▶ Instructions for the task:
Find the line with "Write the Blender" and the line with "return Matrix.LocRotScale((x, y, z), Euler([radians(a)", then repeat both of them and every line in between exactly. Omit the pictures.

** BEGIN Provided data **

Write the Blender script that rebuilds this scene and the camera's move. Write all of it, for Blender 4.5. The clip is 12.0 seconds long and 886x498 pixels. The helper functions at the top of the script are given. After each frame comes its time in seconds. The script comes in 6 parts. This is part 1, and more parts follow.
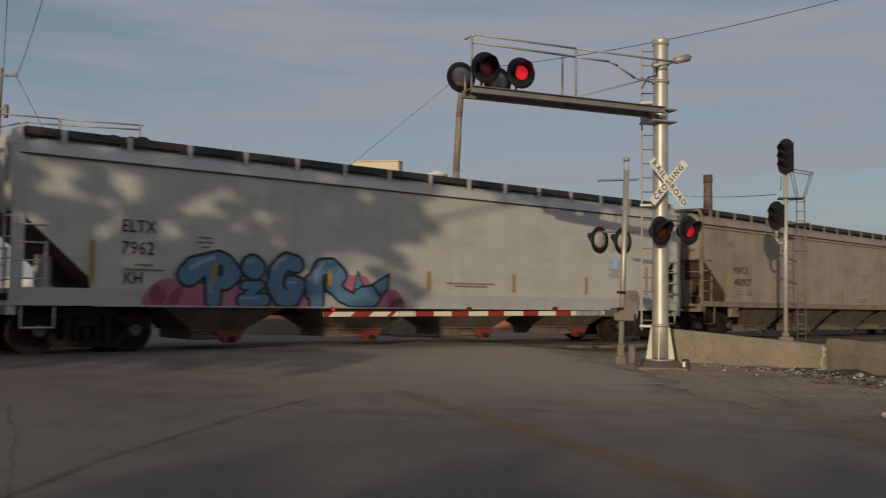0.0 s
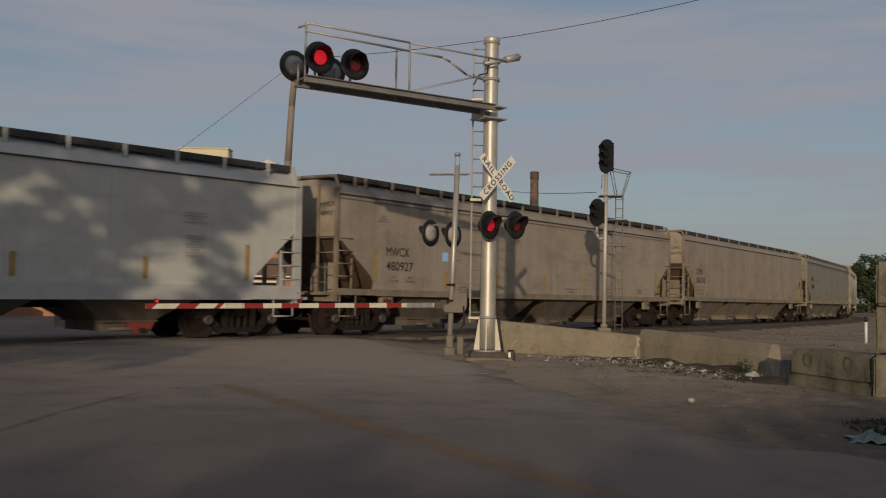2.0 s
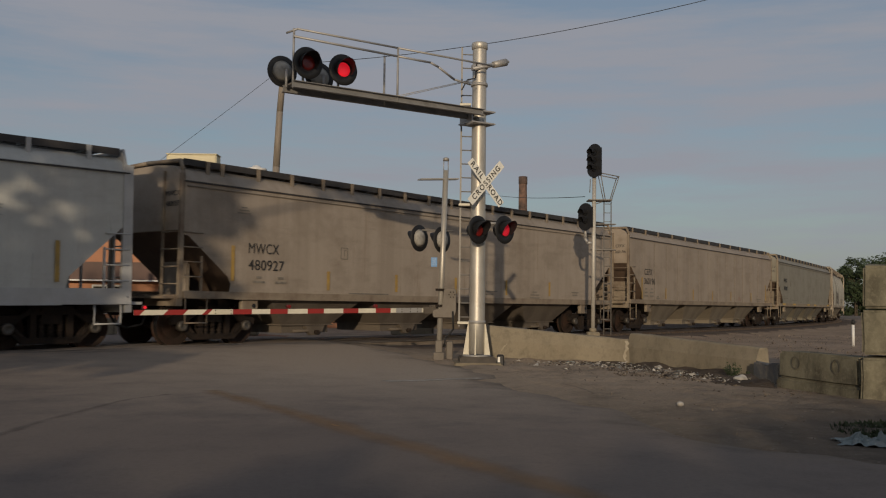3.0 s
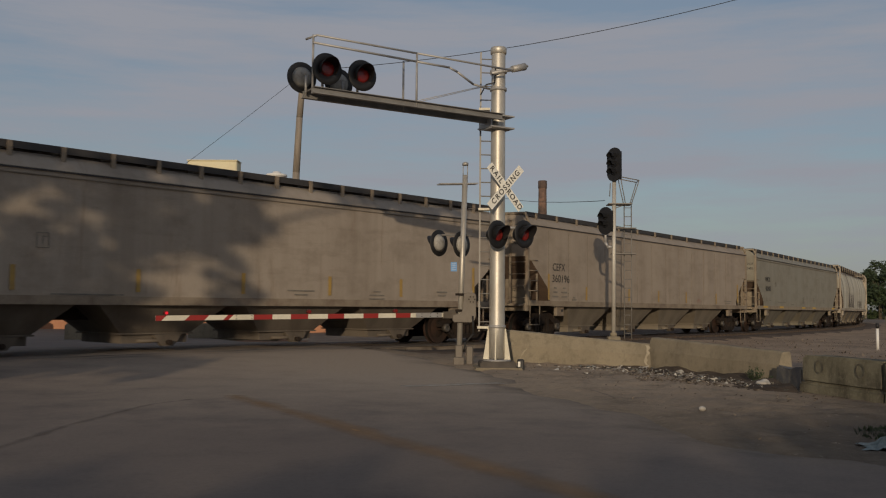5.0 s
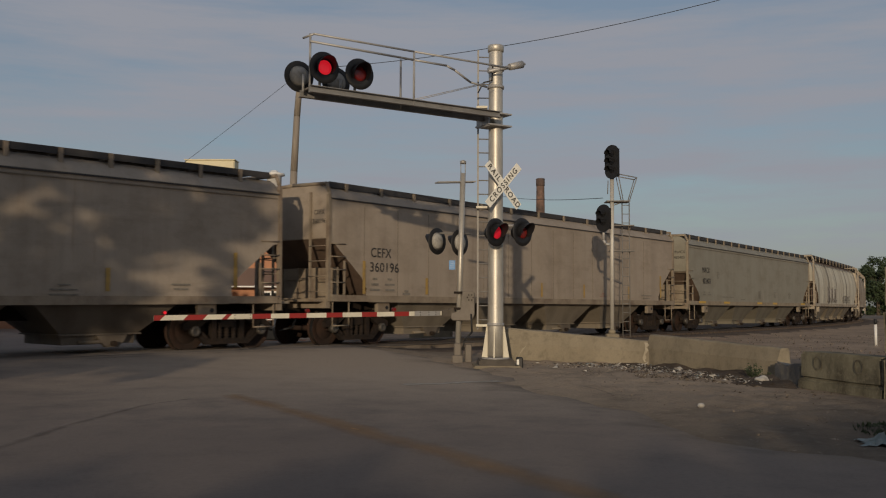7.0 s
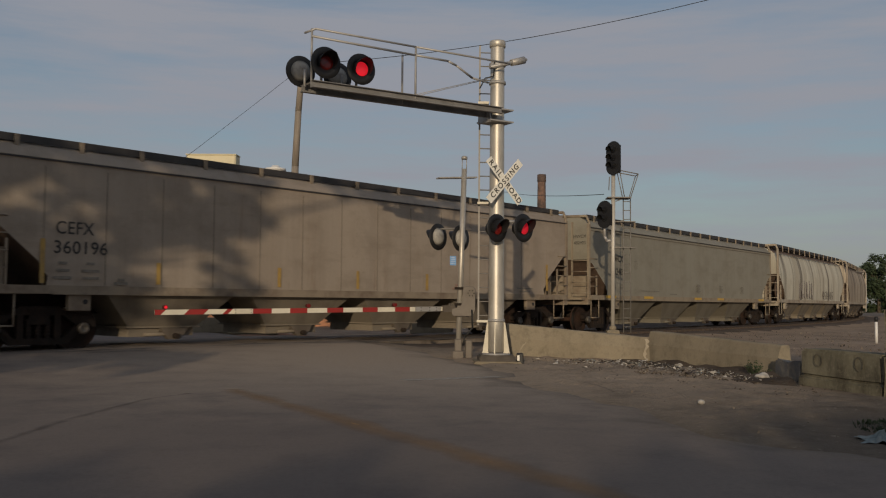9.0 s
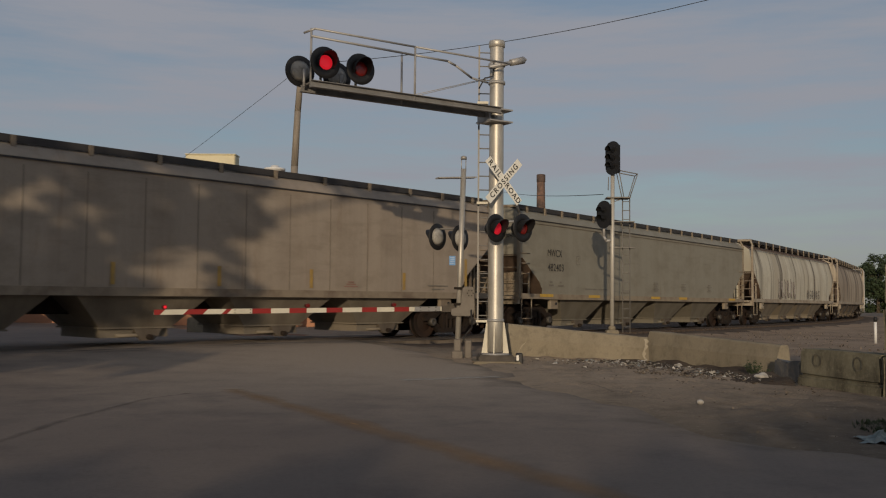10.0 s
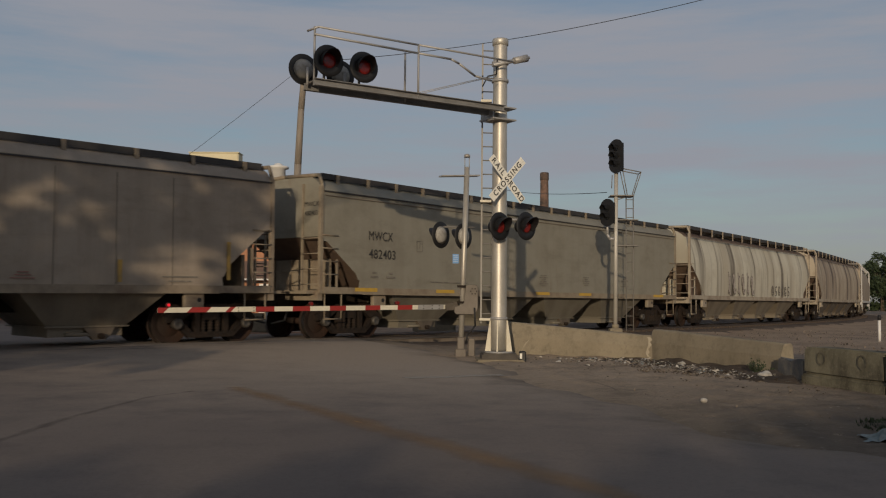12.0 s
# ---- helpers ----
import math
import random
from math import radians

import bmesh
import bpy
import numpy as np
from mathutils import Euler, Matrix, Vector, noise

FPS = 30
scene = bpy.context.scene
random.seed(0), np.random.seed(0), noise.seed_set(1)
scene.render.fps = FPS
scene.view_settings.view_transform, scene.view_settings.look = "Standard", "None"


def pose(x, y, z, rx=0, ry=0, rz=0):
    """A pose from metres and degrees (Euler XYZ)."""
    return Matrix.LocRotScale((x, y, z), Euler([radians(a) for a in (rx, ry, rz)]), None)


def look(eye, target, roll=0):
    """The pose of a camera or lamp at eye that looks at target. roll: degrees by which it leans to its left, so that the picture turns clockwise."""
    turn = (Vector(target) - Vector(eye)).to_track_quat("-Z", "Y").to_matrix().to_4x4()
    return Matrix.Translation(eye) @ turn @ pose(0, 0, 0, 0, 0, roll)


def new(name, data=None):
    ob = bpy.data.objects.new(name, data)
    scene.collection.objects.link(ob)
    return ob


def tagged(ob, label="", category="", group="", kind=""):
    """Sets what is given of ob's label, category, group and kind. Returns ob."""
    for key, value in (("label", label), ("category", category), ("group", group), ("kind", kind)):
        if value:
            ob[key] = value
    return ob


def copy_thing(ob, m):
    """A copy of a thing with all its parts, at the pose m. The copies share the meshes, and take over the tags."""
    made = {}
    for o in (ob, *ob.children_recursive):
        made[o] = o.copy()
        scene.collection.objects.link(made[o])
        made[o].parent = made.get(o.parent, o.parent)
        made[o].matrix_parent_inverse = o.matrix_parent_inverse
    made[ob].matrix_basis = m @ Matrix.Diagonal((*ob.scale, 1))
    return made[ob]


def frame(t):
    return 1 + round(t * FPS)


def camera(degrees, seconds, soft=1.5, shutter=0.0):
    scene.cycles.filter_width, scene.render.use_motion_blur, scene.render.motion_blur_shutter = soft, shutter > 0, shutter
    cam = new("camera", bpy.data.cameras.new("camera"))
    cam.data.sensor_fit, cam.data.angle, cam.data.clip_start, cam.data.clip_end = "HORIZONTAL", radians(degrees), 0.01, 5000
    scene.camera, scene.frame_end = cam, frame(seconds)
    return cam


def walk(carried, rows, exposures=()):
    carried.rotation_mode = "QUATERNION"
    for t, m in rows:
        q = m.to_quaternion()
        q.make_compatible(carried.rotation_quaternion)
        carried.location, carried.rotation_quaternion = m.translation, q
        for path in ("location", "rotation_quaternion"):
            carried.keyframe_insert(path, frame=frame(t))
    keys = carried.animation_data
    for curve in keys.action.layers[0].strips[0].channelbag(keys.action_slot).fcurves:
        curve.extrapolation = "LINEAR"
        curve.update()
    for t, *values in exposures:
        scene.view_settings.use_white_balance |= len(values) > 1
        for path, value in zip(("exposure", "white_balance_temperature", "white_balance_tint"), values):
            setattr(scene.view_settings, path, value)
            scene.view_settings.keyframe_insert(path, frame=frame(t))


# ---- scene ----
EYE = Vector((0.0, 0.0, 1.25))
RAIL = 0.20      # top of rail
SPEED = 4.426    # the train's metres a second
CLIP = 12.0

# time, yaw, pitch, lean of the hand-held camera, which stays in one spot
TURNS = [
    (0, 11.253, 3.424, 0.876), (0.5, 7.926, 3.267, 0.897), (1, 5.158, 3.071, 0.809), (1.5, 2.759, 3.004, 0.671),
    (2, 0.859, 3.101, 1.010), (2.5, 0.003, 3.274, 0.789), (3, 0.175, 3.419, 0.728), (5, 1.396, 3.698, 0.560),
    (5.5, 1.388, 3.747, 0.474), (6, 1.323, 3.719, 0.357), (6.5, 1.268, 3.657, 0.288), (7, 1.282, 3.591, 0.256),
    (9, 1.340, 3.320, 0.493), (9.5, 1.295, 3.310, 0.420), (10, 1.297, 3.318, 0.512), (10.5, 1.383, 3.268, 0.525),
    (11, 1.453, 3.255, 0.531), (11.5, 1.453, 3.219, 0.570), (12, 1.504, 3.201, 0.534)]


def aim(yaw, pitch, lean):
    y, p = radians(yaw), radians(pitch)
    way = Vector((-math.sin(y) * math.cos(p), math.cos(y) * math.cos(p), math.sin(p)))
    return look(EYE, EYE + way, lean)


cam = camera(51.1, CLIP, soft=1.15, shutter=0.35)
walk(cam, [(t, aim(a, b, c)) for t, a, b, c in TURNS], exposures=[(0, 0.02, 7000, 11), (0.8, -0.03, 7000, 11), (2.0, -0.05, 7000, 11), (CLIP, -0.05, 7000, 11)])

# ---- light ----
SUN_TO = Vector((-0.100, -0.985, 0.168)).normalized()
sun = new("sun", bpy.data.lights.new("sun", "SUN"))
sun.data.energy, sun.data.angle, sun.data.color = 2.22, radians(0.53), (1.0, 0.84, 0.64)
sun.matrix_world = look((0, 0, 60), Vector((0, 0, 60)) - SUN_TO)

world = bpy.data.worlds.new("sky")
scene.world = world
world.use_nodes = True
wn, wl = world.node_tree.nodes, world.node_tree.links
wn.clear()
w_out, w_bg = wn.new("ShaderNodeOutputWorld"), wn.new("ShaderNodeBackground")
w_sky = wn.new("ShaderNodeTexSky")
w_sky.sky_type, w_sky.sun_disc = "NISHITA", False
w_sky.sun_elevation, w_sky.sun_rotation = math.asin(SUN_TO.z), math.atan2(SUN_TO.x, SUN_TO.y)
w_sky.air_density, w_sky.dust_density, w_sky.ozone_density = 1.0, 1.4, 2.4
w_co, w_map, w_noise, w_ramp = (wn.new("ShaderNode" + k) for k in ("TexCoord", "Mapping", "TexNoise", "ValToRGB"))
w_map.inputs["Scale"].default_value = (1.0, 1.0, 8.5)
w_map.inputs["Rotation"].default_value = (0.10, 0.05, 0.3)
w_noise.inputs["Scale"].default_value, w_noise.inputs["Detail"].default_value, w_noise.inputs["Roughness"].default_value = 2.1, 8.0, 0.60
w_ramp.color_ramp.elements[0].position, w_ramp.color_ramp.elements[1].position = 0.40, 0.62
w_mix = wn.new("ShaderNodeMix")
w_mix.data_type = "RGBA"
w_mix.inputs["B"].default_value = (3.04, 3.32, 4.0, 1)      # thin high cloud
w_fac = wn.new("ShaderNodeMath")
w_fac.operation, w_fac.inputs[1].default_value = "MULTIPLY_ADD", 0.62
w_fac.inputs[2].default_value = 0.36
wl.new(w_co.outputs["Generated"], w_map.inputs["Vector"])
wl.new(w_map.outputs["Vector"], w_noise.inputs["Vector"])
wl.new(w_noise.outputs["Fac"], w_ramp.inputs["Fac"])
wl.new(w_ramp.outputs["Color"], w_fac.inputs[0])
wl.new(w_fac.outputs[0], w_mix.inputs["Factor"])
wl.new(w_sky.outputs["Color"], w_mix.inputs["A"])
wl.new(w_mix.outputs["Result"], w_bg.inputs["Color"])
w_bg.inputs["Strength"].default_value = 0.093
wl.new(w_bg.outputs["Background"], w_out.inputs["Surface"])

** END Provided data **
** BEGIN Provided data **

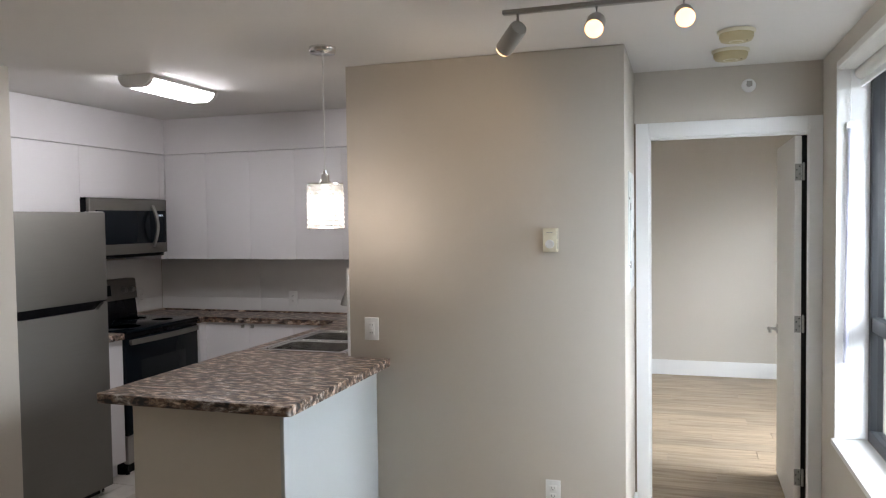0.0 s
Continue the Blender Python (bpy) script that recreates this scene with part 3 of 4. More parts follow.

** END Provided data **

▶ Exercise solution:
Write the Blender script that rebuilds this scene and the camera's move. Write all of it, for Blender 4.5. The clip is 12.0 seconds long and 886x498 pixels. The helper functions at the top of the script are given. After each frame comes its time in seconds. The script comes in 6 parts. This is part 1, and more parts follow.
0.0 s
2.0 s
3.0 s
5.0 s
7.0 s
9.0 s
10.0 s
12.0 s
# ---- helpers ----
import math
import random
from math import radians

import bmesh
import bpy
import numpy as np
from mathutils import Euler, Matrix, Vector, noise

FPS = 30
scene = bpy.context.scene
random.seed(0), np.random.seed(0), noise.seed_set(1)
scene.render.fps = FPS
scene.view_settings.view_transform, scene.view_settings.look = "Standard", "None"


def pose(x, y, z, rx=0, ry=0, rz=0):
    """A pose from metres and degrees (Euler XYZ)."""
    return Matrix.LocRotScale((x, y, z), Euler([radians(a) for a in (rx, ry, rz)]), None)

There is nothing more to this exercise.